**Available data**
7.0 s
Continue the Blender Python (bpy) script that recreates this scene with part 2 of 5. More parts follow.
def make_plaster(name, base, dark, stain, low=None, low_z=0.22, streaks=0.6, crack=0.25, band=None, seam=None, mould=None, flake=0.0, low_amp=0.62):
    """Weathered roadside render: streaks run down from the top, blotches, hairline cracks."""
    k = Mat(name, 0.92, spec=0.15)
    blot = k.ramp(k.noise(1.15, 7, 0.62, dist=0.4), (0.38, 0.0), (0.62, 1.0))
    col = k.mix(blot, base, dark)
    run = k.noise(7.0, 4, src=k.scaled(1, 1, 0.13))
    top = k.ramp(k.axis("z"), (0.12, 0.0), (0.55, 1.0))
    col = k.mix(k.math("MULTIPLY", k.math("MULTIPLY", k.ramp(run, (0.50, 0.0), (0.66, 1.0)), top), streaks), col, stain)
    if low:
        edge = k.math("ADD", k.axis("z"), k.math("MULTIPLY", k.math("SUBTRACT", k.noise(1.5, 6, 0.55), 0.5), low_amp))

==

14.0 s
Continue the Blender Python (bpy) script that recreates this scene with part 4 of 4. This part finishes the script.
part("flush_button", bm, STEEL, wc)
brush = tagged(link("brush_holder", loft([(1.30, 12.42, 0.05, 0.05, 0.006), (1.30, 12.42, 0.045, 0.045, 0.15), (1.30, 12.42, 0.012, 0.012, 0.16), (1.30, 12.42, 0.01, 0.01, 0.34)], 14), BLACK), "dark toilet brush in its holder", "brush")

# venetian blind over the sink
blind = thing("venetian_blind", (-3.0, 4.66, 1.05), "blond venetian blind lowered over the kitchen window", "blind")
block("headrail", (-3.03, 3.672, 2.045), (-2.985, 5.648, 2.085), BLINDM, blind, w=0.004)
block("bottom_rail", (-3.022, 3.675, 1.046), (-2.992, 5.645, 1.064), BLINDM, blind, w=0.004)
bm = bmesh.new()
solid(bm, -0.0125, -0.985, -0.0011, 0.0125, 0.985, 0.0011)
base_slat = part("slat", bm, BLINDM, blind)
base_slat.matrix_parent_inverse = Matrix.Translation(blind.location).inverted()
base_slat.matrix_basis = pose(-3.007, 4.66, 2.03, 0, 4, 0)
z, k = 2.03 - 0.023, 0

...

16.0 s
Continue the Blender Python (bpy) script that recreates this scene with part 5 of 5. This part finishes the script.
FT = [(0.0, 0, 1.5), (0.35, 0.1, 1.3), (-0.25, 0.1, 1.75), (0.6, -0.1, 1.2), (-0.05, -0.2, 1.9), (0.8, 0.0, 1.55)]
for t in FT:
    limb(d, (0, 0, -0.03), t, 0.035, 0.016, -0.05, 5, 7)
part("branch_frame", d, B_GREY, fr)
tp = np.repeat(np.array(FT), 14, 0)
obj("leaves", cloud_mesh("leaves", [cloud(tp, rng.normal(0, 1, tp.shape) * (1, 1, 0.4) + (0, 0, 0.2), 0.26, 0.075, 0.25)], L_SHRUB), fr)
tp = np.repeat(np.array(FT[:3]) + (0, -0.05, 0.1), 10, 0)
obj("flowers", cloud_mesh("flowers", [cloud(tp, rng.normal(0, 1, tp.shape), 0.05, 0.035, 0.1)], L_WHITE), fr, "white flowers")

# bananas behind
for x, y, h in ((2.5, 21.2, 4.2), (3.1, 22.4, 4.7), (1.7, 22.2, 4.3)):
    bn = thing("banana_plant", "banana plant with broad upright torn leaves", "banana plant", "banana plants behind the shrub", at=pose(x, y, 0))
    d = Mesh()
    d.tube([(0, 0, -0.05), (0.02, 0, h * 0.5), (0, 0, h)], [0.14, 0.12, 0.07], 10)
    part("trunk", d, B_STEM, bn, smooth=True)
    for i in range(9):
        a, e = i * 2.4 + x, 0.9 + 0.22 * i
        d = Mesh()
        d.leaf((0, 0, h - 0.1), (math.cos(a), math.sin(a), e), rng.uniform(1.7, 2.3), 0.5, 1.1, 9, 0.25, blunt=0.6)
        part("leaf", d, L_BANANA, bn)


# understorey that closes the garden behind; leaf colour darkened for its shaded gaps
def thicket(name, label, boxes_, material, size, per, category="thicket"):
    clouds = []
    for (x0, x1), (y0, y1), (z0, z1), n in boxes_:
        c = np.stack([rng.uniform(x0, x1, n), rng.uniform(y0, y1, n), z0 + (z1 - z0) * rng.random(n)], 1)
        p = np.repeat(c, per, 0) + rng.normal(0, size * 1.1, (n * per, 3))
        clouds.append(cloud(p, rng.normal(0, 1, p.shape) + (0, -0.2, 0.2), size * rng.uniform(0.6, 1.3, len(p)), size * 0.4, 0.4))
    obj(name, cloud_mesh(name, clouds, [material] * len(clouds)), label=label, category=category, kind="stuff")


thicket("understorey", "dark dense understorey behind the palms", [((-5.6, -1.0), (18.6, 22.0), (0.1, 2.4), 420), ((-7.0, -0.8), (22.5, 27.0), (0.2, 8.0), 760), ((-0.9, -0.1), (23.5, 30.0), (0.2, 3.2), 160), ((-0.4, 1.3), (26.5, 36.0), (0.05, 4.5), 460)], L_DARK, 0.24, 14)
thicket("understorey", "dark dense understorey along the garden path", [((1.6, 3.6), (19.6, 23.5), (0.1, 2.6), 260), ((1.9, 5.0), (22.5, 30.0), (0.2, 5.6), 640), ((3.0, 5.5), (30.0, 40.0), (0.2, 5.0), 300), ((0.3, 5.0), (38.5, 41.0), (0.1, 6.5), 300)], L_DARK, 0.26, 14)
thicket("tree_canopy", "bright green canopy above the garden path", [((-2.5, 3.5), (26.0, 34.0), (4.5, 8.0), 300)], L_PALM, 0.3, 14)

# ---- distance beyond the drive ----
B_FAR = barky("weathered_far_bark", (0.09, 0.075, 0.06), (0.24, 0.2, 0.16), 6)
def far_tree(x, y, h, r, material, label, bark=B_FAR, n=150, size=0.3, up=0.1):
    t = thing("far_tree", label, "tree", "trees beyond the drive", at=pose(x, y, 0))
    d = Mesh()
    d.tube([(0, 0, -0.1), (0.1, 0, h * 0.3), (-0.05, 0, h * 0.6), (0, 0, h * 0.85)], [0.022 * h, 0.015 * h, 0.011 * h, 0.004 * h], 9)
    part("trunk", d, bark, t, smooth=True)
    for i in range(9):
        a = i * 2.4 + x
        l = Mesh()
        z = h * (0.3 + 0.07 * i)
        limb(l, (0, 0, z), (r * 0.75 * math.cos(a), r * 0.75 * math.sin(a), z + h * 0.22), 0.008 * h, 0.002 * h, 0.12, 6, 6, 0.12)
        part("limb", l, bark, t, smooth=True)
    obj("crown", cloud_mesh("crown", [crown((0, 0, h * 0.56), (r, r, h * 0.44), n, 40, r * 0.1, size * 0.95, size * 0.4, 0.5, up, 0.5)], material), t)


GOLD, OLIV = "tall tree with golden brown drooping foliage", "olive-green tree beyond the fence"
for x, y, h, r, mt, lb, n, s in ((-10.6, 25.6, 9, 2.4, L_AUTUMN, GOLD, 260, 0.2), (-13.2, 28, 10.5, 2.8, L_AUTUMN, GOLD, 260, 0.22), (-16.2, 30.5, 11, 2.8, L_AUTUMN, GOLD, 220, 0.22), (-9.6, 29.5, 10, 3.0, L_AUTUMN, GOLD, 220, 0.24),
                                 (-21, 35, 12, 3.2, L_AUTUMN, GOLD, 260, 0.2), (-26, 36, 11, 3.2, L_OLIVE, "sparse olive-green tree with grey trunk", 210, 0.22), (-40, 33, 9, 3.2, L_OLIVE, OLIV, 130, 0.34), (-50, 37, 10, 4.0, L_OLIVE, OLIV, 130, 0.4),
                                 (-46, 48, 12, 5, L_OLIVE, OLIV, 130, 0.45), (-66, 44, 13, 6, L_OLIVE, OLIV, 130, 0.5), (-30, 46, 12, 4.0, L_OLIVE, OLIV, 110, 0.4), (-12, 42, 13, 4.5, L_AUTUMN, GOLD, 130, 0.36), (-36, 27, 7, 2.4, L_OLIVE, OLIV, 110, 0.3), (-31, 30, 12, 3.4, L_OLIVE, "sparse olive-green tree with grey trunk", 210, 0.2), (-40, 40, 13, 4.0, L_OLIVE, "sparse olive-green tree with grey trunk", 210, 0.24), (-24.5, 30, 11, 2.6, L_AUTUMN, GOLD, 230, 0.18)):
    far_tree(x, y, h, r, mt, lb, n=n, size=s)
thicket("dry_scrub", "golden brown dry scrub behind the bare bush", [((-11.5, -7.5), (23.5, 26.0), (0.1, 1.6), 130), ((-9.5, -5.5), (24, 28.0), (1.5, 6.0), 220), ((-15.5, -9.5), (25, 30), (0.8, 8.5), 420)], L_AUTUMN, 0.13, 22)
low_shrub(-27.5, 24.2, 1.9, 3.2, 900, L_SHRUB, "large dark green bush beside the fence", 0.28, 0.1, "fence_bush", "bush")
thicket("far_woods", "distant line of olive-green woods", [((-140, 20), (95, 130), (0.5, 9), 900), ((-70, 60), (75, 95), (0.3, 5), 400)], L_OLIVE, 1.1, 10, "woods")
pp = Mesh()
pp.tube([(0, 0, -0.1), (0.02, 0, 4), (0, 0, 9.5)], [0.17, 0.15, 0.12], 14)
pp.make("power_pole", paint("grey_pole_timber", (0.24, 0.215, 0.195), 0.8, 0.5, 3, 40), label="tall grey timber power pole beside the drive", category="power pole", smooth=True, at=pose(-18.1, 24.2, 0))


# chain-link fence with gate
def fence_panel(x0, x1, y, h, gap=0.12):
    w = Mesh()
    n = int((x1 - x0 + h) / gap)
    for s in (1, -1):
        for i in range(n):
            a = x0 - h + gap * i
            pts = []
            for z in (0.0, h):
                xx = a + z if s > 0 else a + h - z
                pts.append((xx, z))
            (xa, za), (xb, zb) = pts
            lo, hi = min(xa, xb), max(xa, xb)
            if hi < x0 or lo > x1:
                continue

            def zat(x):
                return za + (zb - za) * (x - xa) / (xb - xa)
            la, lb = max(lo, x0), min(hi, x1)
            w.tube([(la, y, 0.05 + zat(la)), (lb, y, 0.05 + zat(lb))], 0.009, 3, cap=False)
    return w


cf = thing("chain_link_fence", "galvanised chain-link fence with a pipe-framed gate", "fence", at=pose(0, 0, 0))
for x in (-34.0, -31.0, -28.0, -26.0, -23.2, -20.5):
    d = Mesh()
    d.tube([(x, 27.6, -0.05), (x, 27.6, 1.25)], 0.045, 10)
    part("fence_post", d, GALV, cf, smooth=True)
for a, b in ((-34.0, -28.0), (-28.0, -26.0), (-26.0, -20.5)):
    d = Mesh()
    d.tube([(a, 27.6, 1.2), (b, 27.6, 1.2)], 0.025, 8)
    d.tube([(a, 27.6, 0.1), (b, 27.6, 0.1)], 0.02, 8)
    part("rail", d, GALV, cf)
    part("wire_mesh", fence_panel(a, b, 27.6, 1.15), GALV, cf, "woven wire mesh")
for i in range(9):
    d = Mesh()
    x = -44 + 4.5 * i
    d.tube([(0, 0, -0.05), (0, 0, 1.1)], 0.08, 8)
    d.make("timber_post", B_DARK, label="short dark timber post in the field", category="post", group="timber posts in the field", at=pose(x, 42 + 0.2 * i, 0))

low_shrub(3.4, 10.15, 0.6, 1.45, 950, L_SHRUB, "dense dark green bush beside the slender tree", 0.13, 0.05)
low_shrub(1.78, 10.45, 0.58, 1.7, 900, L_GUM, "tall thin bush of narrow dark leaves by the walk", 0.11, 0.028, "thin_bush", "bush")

**Problem**
Both the line with "More parts follow." and the line with "0.55), 0.5), low_amp))" belong in the extract, along with every line between them; set down those lines exactly and only.

**Finished answer**
Continue the Blender Python (bpy) script that recreates this scene with part 2 of 5. More parts follow.
def make_plaster(name, base, dark, stain, low=None, low_z=0.22, streaks=0.6, crack=0.25, band=None, seam=None, mould=None, flake=0.0, low_amp=0.62):
    """Weathered roadside render: streaks run down from the top, blotches, hairline cracks."""
    k = Mat(name, 0.92, spec=0.15)
    blot = k.ramp(k.noise(1.15, 7, 0.62, dist=0.4), (0.38, 0.0), (0.62, 1.0))
    col = k.mix(blot, base, dark)
    run = k.noise(7.0, 4, src=k.scaled(1, 1, 0.13))
    top = k.ramp(k.axis("z"), (0.12, 0.0), (0.55, 1.0))
    col = k.mix(k.math("MULTIPLY", k.math("MULTIPLY", k.ramp(run, (0.50, 0.0), (0.66, 1.0)), top), streaks), col, stain)
    if low:
        edge = k.math("ADD", k.axis("z"), k.math("MULTIPLY", k.math("SUBTRACT", k.noise(1.5, 6, 0.55), 0.5), low_amp))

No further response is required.